ALICE STEWART, CNN POLITICAL COMMENTATOR: Now we have a very good point. If you grab a tiki torch and go to a clan rally, you're a racist or a bigot and for anyone to say someone who shows up during these rallies there are some good people in there and there is problem in that and look, I commend the president for yesterday denouncing racism and hatred.

[23:50:06] But that being said, it should have been unequivocal, no questions asked, no apology about that. And to provide a moral equivalency between what happened with those that attended the rally and others who came for peaceful protest in opposition to that, there's a serious problem. Here's my thing. As a Republican, I support this President 100 percent on his policies across the board. But it's the principles that many of us are having a hard time standing up for now. That is where things need to change.

LEMON: Can you commend him after what he said today? You said you commended him for the second statement.

STEWART: Over and over again, he denounced racism and hatred. However, when it comes with a -- but, but also it, cancels it out. So I think his intention yesterday was to clean up the mess that he made over the weekend. But today he was speaking from the heart. I think what happened is when you have the titans of industry come out after giving you the thumbs out, now they are giving the middle finger, he is going hold on a minute, I need to stand up.

LEMON: Was it as painful for you to watch as.

STEWART: It was simply because he represents not just all of America but he is the leader of our party. And a lot of Republicans don't support what he was saying today. And it's very difficult as a Republican to continue to go out there and fight the fight which I will do on policy. However, on this issue it's very difficult.

LEMON: Brian as we discuss a lot here and you discuss on your show, I said last night, these things don't happen in a vacuum. There's historical context to what's happening. If you -- to what's happened and what is happening, if you looked at the President's statement today and listened to him and everything he sort of defended and made excuses for and talking about statues and monuments, he doesn't really have a grasp of history.

BRIAN STELTER, CNN SENIOR MEDIA CORRESPONDENT: He was devoid of historical context. The passion not came when he was denouncing the KKK but when he was denouncing the media calling the press biased and unfair for raising these questions. He was critiquing the media and through that, he was giving this support somehow to white supremacists. I think we talk a lot about what happens to this President in a crisis. What happens in this White House when there's a crisis? But this is the crisis. The crisis is every single day. You hear on television now conversations that happen usually just in green rooms or coffee shops. They're now happening on air not just this network but others about his fitness for office, whether we have a President in that traditional sense of the word. I think those conversations have been happening privately. They're starting to happen publicly.

LEMON: What about the language though, talk specifically about what you do about the media, what about the language? You heard what Bakari said, Kamau Bell, a number of people have been asked on the air if they think this President is bigoted or racist and they said absolutely yes, they do. Stop saying falsehoods. A number of people have said lie tonight on the air. Last night I said lie in regards to David Duke, because of my colleague Jake Tapper 2016, he said he didn't know who David Duke was. I showed the clip from 2000 where he mentioned David Duke as Trump was considering a run for the reform party. What do you think of the tone of that has changed and the respect level?
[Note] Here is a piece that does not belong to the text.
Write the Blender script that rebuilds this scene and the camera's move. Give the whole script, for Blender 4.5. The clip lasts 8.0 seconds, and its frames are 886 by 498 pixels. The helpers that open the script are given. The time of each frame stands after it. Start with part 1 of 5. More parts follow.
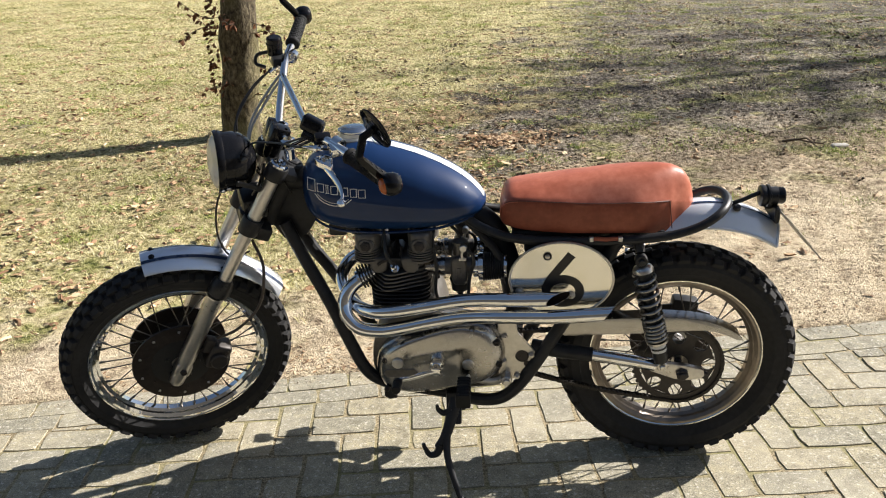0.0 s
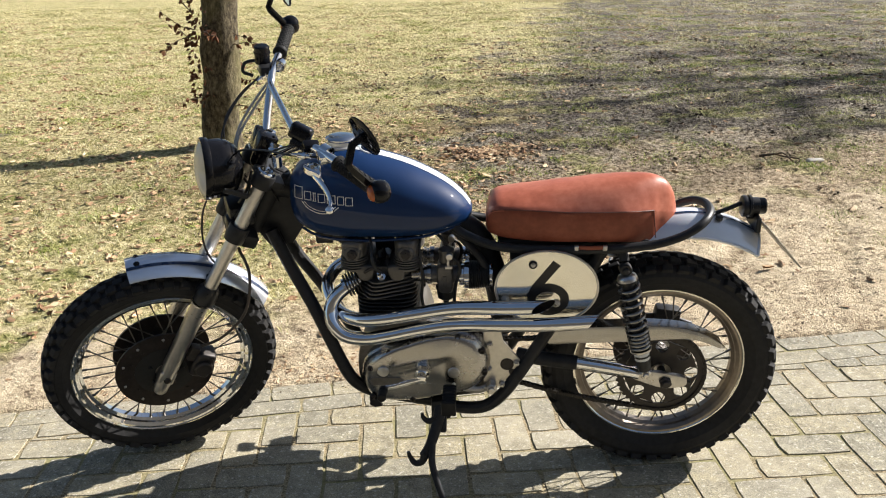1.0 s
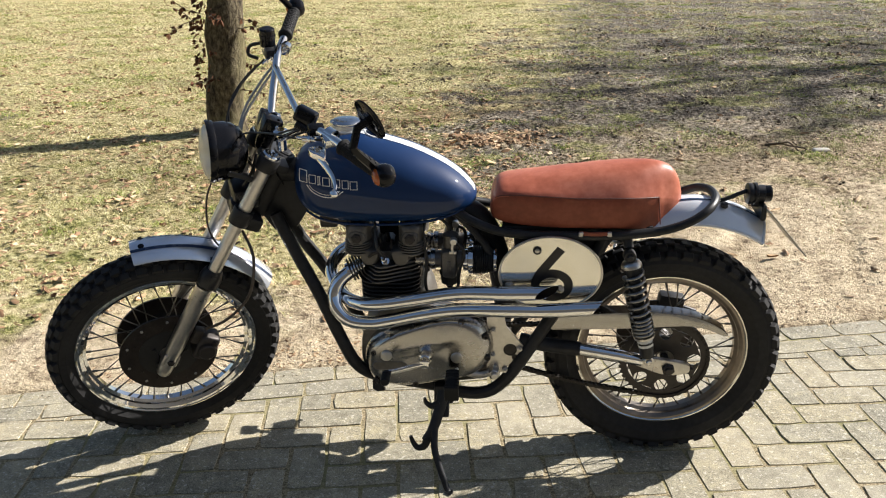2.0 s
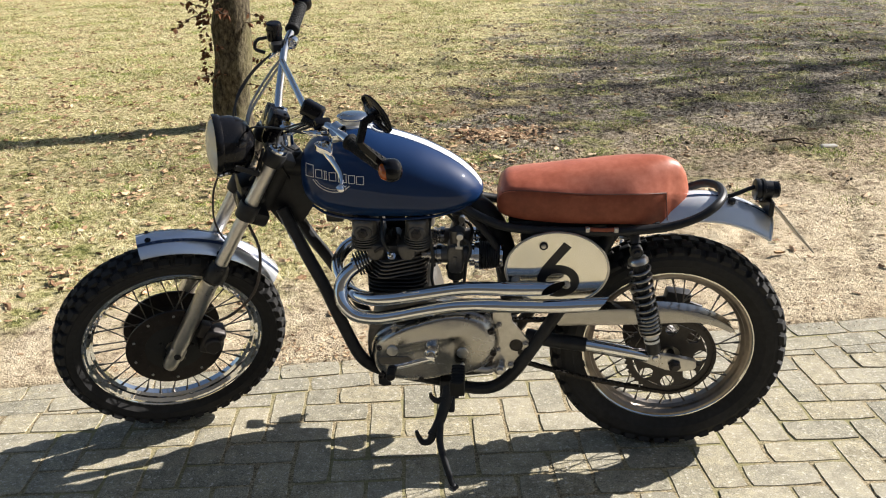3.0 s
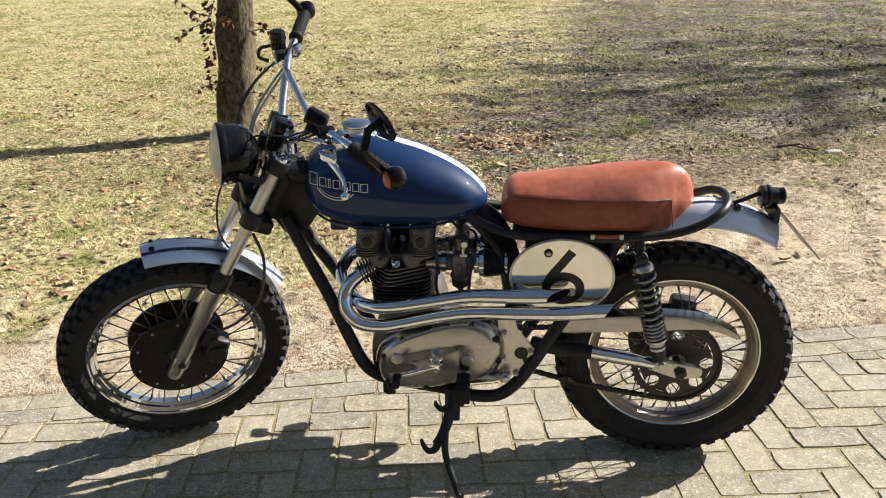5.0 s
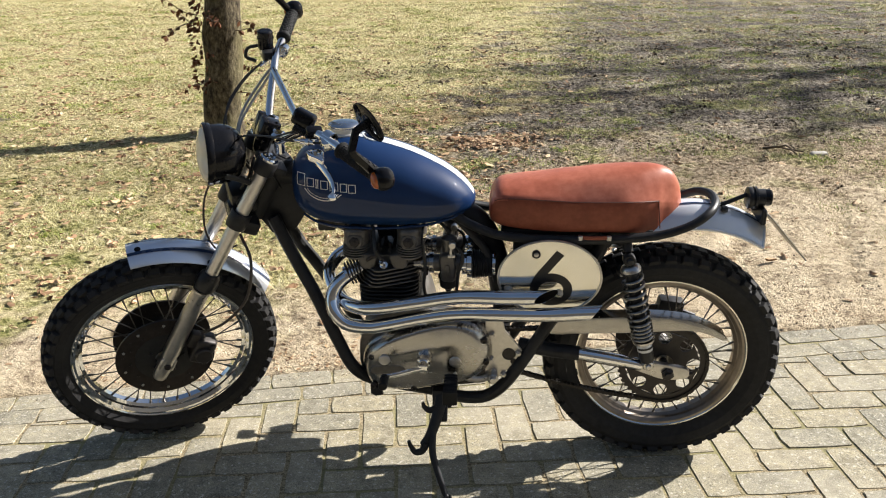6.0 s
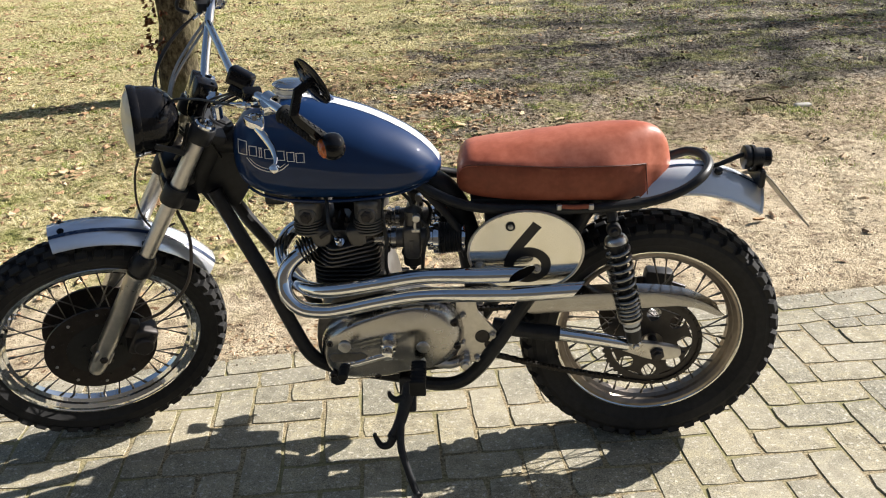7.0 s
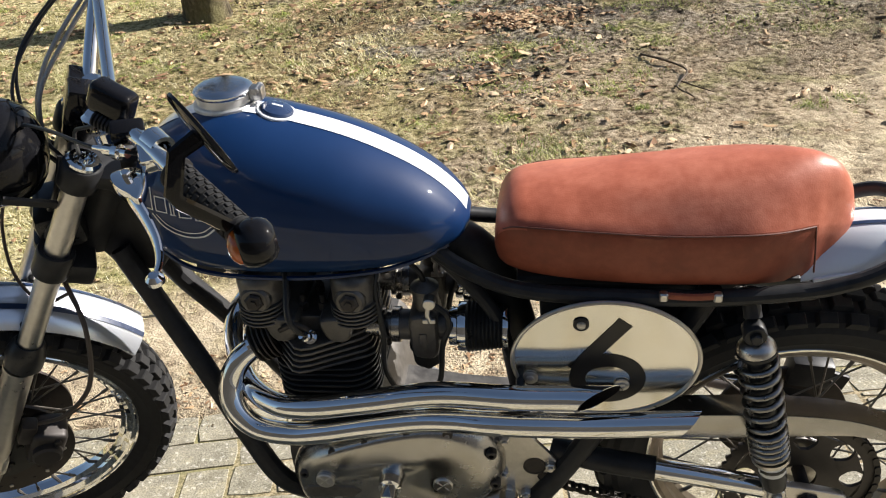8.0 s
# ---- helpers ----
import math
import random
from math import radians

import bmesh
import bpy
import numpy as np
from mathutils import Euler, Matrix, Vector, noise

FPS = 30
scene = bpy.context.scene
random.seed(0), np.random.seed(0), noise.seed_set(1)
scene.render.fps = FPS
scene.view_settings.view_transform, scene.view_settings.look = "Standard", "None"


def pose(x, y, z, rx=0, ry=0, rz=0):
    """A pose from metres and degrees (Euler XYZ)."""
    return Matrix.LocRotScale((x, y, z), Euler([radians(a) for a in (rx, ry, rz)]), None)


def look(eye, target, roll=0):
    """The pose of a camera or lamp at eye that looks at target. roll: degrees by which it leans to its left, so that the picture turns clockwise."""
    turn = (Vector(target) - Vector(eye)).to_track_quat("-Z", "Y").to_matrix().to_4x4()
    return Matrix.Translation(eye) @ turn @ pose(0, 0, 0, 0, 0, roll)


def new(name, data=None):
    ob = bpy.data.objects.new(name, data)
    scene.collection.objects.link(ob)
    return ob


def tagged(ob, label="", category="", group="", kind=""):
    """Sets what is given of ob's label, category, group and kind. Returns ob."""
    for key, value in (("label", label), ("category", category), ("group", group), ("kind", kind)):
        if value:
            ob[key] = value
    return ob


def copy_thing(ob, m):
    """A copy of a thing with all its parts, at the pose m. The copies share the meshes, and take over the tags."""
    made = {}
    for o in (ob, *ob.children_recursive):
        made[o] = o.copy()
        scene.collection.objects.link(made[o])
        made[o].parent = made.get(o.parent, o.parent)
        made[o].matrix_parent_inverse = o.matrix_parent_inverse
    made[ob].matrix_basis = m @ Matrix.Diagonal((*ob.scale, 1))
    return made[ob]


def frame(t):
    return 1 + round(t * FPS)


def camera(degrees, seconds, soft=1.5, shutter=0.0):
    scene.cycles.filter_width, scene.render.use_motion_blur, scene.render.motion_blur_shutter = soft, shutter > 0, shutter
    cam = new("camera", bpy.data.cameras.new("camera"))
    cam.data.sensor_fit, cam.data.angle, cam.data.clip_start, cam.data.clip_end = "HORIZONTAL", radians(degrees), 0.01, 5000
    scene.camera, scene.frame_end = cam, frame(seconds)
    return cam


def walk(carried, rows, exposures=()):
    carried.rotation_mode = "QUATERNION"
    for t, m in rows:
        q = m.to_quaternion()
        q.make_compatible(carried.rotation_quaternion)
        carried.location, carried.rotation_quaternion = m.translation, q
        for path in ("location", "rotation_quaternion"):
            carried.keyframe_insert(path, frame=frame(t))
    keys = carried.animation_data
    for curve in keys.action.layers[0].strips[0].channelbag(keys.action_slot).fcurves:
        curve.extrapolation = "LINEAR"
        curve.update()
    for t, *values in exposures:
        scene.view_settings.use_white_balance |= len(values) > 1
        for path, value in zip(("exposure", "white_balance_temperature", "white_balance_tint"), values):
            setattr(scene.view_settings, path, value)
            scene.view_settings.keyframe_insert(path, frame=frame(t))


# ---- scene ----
cam = camera(54.0, 8.0, soft=1.1)
PATH = [
    (0, (0.211, 0.134, 1.496), (0.106, 2.006, 0.8), -2.1),
    (0.5, (0.2, 0.124, 1.49), (0.14, 2.005, 0.814), -1.9),
    (1, (0.188, 0.115, 1.487), (0.135, 1.999, 0.82), -1.3),
    (1.5, (0.186, 0.114, 1.482), (0.132, 1.994, 0.802), -1.0),
    (3, (0.184, 0.116, 1.479), (0.11, 1.986, 0.775), -0.8),
    (3.5, (0.183, 0.12, 1.48), (0.106, 1.992, 0.778), -0.9),
    (4, (0.181, 0.122, 1.48), (0.099, 1.995, 0.784), -1.0),
    (4.5, (0.182, 0.122, 1.478), (0.098, 1.998, 0.788), -1.1),
    (6, (0.181, 0.127, 1.479), (0.127, 2.004, 0.79), -0.7),
    (6.5, (0.197, 0.156, 1.471), (0.179, 2.022, 0.751), -0.6),
    (7, (0.208, 0.373, 1.425), (0.205, 2.215, 0.647), -1.5),
    (7.2, (0.213, 0.545, 1.406), (0.207, 2.388, 0.628), -2.8),
    (7.4, (0.207, 0.7, 1.423), (0.199, 2.519, 0.592), -4.0),
    (7.5, (0.212, 0.789, 1.419), (0.197, 2.588, 0.546), -4.2),
    (7.6, (0.223, 0.859, 1.423), (0.183, 2.638, 0.509), -4.6),
    (7.7, (0.233, 0.948, 1.402), (0.172, 2.717, 0.47), -4.5),
    (7.8, (0.249, 1.047, 1.392), (0.156, 2.801, 0.435), -4.3),
    (7.9, (0.258, 1.14, 1.395), (0.138, 2.879, 0.413), -3.9),
    (8, (0.272, 1.231, 1.395), (0.106, 2.963, 0.409), -3.5),
]
walk(cam, [(t, look(eye, target, roll)) for t, eye, target, roll in PATH])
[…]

STELTER: There is a change. I don't think it's a respect level issue so much as a more free acknowledgement of what we see -

LEMON: Of the truth.

STELTER: --as the months go on and as is more and more examples. The President said today he likes to wait until he knows all the facts.

LEMON: That is not true.

STELTER: A lot of folks just laugh when they heard that, white nationalists versus racists, for example.

LEMON: White nationalist.

STELTER: A lot of different terms here.

LEMON: White nationalist is a way of dressing it up, like Richard Spencer are those guys wearing suits are getting a haircut and wearing skinny jeans. That is dressing up racism, bigotry, neo-Nazis. That is all that it is.

STELTER: You know why they do it.

LEMON: They want it make it look cool.

SIDNER: Not only people. They're trying to recruit young educated people and get their minds to sort of go to this place that they are under threat. I'm talking about white young educated people. They're going on college campuses like they've never gone before. I've sat down with some of these guys. You know what they say to me? You know what my biggest fear is.
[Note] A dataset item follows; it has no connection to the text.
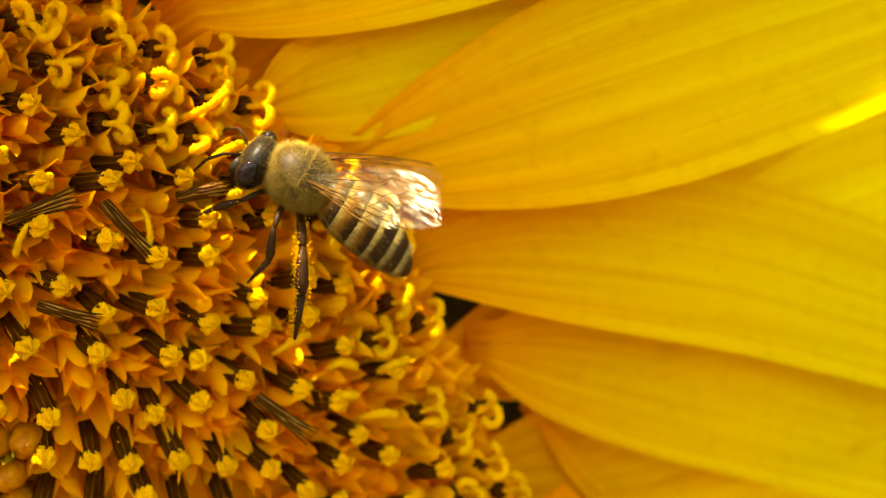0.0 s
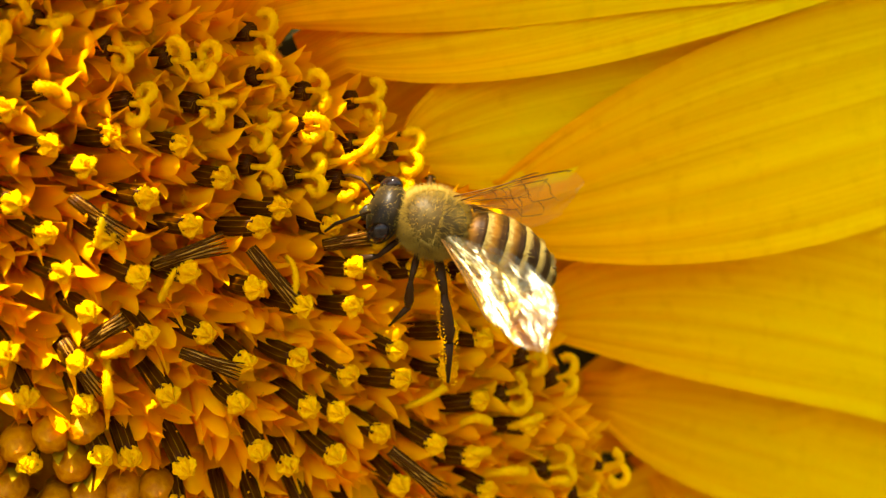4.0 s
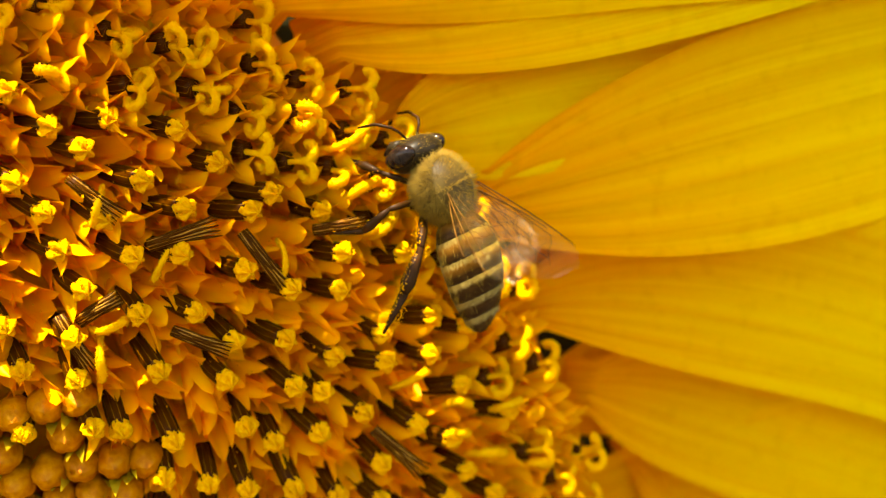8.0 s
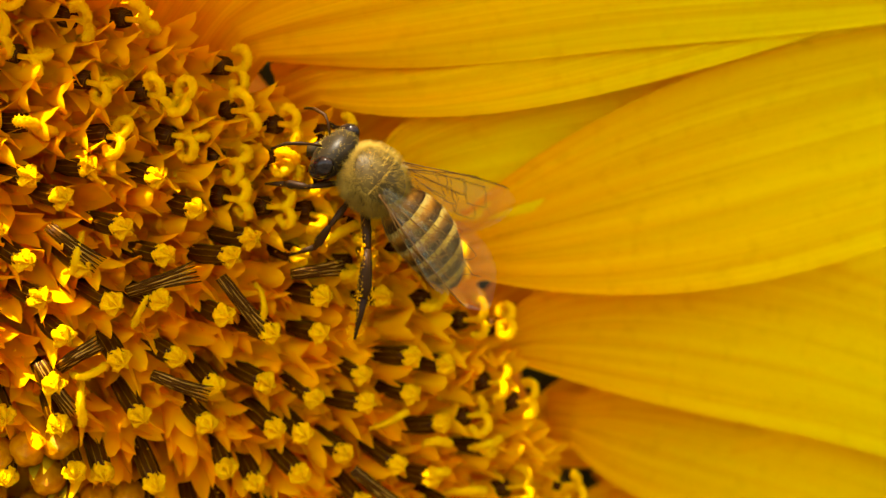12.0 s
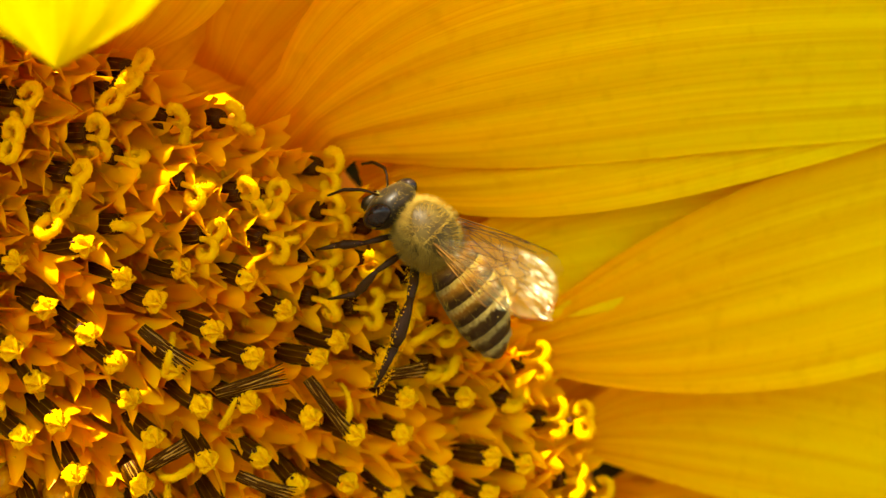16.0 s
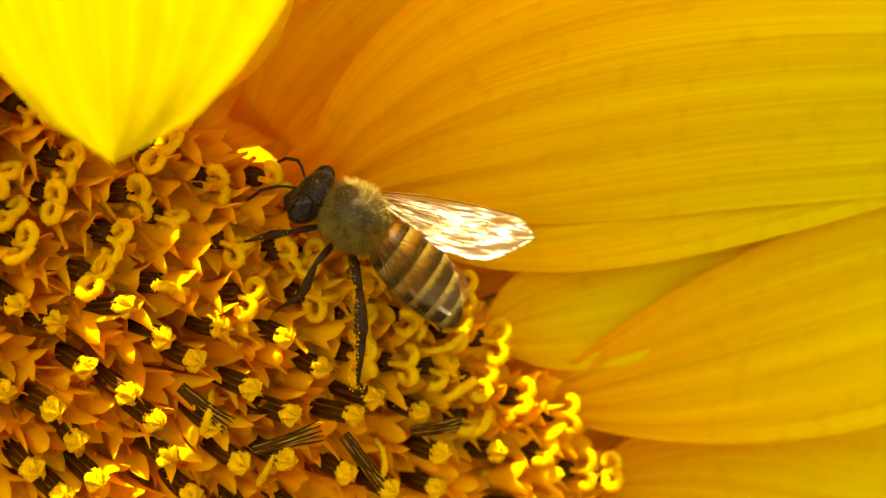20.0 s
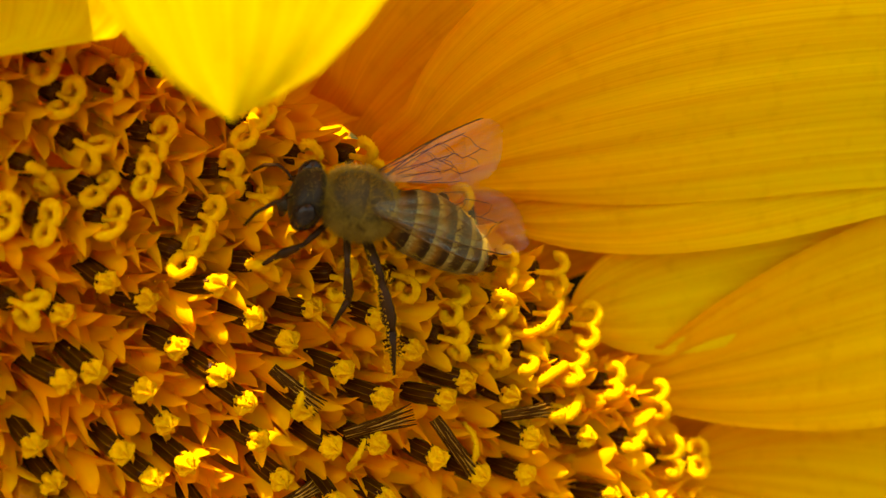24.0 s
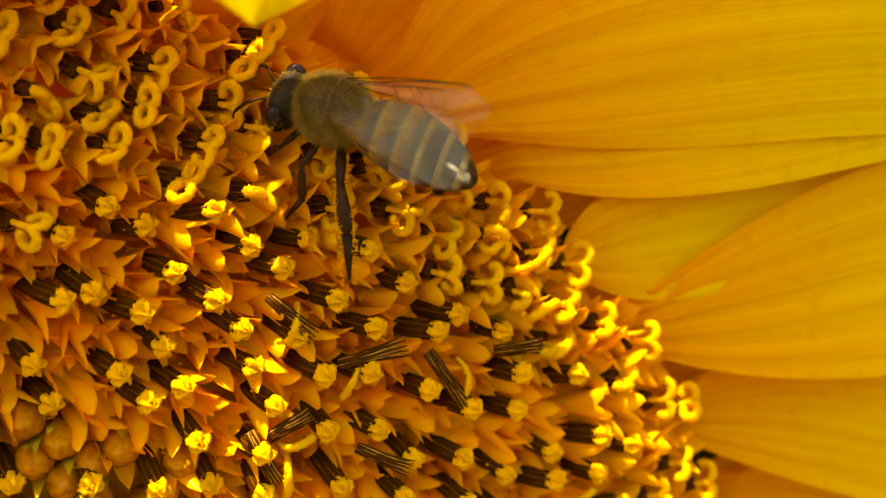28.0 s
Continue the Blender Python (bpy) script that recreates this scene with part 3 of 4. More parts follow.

We white people, particularly white men are, going to become the minority in our country. That is how they see this. It's based on fear. It is based on fear of having less. I said what about me? You mean what I've been through? You know what he said? He looked at me and said you probably haven't been through that. Other people might have. It's that weird conversation. Like oh, well, not you but other people.

LEMON: There's a lot in that. Maybe they should talk to Native Americans.

SELLERS: More importantly, that is why there's such a divide in the conversation we're having and there is a, and I don't want to say just a pleasure but seeing these images on Saturday is such an educational moment for part of the country.

[23:55:06] You know, there are a lot of us who I am not -- I'm not surprised at all by what happened Saturday. I'm not surprised by the President's response, his clarification or his further response. I am disappointed though, Don. I think you're disappointed, as well. I think the reason we share in that disappointment is because we know how hard -- we know the people who cried tears when they saw the first black President, because they suffered through their friends being lynched and going to segregated schools. We saw the relief in their faces on that January day in Chicago when the President walked out and said although we're not there yet, we've made progress. And so the disappointment that I feel is for them because I don't want their lives and efforts to be in vain and Donald Trump makes it in vain or attempts to throw that in your face every single day. I feel bad for a lot of those good people in the White House.

LEMON: Thank you all. I've got to go. We'll continue the conversation. I appreciate you all being on. Thank you so much. That is it for us tonight. Thanks for watching. I'll see you right back here tomorrow.